**Task prompt**
Repeat exactly the lines from the one containing "More parts follow." through the one containing "return p.done(c)", both lines included, please, without any other lines.

**Data rows**
---*---
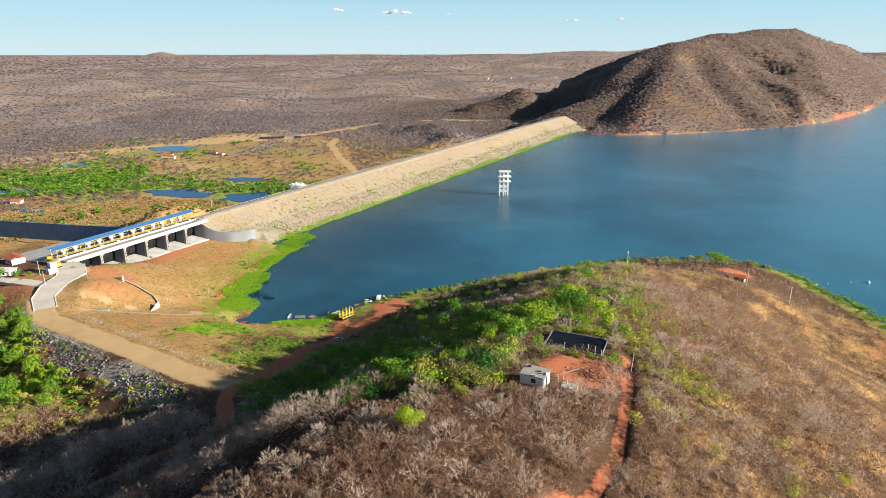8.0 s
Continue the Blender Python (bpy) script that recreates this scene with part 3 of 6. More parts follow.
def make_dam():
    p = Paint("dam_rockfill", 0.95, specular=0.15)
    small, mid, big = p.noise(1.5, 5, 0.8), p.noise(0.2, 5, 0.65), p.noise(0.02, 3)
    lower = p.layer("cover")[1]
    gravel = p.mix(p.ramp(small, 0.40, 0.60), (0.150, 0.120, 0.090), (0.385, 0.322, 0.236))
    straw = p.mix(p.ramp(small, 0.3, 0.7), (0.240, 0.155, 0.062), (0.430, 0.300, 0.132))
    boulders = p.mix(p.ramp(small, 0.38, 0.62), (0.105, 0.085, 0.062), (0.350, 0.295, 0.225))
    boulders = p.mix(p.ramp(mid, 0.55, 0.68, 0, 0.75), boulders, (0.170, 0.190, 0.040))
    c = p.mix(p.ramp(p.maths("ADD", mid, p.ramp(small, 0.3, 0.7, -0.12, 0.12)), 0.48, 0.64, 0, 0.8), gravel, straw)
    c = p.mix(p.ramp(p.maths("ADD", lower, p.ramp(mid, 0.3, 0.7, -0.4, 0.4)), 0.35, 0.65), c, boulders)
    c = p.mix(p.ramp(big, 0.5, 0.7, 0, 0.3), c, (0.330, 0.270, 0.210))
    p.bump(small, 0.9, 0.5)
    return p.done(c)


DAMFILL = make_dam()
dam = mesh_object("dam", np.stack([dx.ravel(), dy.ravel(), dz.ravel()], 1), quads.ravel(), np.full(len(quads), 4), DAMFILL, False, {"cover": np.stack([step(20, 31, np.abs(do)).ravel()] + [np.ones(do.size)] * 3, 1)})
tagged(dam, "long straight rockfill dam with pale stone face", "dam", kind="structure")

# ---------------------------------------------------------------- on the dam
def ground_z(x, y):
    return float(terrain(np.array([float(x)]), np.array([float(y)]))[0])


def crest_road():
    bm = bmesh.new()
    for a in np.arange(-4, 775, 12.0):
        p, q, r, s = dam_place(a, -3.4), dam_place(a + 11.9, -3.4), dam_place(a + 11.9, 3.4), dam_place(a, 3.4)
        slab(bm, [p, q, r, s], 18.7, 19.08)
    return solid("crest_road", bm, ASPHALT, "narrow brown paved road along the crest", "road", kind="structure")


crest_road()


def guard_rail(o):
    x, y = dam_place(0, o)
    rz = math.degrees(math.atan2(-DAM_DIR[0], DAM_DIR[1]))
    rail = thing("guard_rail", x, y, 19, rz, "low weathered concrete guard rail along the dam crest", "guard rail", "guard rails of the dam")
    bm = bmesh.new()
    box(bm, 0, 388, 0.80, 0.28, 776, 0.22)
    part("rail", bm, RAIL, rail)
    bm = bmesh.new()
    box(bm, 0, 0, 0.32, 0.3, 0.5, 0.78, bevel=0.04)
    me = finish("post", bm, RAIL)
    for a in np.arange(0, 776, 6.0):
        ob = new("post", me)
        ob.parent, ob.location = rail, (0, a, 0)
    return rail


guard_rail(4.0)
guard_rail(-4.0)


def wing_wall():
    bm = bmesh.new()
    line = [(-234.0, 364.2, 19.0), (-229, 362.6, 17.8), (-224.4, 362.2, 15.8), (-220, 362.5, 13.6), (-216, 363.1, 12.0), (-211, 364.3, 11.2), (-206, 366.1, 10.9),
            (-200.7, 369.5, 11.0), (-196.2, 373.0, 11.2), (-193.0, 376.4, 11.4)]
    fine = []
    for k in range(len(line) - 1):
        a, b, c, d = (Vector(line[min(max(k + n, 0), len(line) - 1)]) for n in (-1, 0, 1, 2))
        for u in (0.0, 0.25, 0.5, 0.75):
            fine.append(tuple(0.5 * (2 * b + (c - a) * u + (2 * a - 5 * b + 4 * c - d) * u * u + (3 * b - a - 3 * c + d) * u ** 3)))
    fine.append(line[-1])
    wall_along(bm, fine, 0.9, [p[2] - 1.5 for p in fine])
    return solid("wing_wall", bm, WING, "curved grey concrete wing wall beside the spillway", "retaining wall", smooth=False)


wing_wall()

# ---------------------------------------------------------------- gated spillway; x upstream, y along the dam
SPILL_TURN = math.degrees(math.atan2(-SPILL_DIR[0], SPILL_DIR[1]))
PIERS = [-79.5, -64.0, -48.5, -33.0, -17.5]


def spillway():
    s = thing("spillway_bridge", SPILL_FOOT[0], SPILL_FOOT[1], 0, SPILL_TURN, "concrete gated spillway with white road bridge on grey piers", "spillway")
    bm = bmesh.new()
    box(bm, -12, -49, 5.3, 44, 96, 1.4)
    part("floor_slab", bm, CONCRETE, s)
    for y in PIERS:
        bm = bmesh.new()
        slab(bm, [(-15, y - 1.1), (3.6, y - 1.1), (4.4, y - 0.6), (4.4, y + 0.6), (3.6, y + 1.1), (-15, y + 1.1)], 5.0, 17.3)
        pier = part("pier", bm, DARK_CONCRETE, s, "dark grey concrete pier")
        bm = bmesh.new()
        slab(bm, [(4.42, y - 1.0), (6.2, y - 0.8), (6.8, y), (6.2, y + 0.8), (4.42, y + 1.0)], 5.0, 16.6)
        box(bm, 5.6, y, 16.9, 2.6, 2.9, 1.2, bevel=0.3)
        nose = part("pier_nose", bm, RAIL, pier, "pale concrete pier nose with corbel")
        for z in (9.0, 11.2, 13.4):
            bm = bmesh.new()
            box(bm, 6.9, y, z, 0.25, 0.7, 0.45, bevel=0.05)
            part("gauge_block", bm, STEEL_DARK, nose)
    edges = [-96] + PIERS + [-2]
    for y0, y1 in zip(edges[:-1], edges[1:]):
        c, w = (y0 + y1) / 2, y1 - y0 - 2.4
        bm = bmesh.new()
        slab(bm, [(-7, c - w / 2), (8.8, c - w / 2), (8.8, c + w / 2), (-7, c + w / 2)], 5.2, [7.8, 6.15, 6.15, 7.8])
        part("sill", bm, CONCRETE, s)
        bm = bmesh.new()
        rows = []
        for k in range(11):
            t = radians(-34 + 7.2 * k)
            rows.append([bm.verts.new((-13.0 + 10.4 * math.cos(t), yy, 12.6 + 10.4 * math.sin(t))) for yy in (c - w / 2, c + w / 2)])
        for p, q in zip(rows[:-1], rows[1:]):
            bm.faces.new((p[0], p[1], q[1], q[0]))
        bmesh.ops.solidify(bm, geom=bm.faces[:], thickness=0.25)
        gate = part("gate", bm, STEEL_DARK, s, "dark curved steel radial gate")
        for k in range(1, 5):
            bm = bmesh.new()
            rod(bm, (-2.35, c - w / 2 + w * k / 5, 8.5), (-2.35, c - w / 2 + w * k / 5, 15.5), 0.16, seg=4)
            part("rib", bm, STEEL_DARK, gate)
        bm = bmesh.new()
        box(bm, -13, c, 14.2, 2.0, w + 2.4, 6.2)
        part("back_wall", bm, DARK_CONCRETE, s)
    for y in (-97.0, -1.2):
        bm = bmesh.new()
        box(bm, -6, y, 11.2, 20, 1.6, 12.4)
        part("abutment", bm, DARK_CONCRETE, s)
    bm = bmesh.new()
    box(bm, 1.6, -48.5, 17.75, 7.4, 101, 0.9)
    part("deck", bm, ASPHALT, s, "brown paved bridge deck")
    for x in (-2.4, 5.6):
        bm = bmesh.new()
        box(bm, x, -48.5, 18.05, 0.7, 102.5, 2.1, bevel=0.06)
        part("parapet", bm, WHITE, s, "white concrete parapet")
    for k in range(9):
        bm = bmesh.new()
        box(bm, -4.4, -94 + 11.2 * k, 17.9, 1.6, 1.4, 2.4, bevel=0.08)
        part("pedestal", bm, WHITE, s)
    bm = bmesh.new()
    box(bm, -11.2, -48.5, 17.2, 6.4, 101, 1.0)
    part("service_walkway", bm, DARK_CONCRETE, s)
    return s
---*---
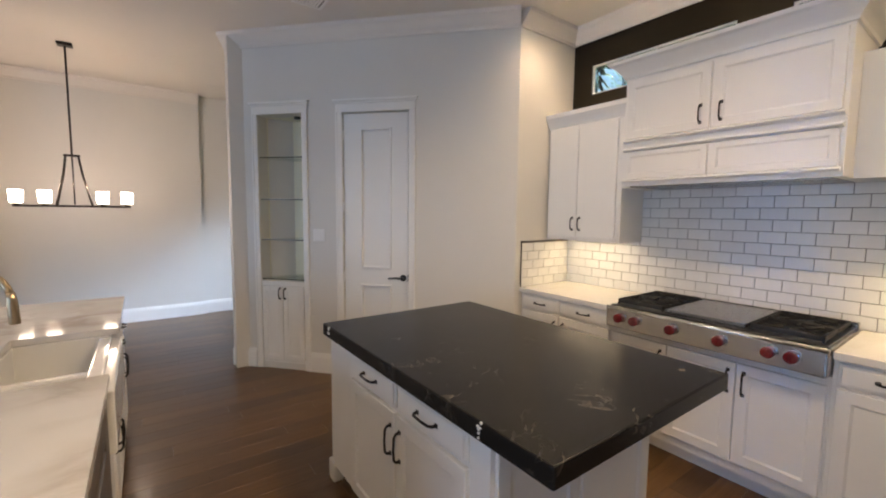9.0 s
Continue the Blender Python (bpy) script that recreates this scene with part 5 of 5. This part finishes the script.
---*---
**The response**
Continue the Blender Python (bpy) script that recreates this scene with part 3 of 6. More parts follow.
def make_dam():
    p = Paint("dam_rockfill", 0.95, specular=0.15)
    small, mid, big = p.noise(1.5, 5, 0.8), p.noise(0.2, 5, 0.65), p.noise(0.02, 3)
    lower = p.layer("cover")[1]
    gravel = p.mix(p.ramp(small, 0.40, 0.60), (0.150, 0.120, 0.090), (0.385, 0.322, 0.236))
    straw = p.mix(p.ramp(small, 0.3, 0.7), (0.240, 0.155, 0.062), (0.430, 0.300, 0.132))
    boulders = p.mix(p.ramp(small, 0.38, 0.62), (0.105, 0.085, 0.062), (0.350, 0.295, 0.225))
    boulders = p.mix(p.ramp(mid, 0.55, 0.68, 0, 0.75), boulders, (0.170, 0.190, 0.040))
    c = p.mix(p.ramp(p.maths("ADD", mid, p.ramp(small, 0.3, 0.7, -0.12, 0.12)), 0.48, 0.64, 0, 0.8), gravel, straw)
    c = p.mix(p.ramp(p.maths("ADD", lower, p.ramp(mid, 0.3, 0.7, -0.4, 0.4)), 0.35, 0.65), c, boulders)
    c = p.mix(p.ramp(big, 0.5, 0.7, 0, 0.3), c, (0.330, 0.270, 0.210))
    p.bump(small, 0.9, 0.5)
    return p.done(c)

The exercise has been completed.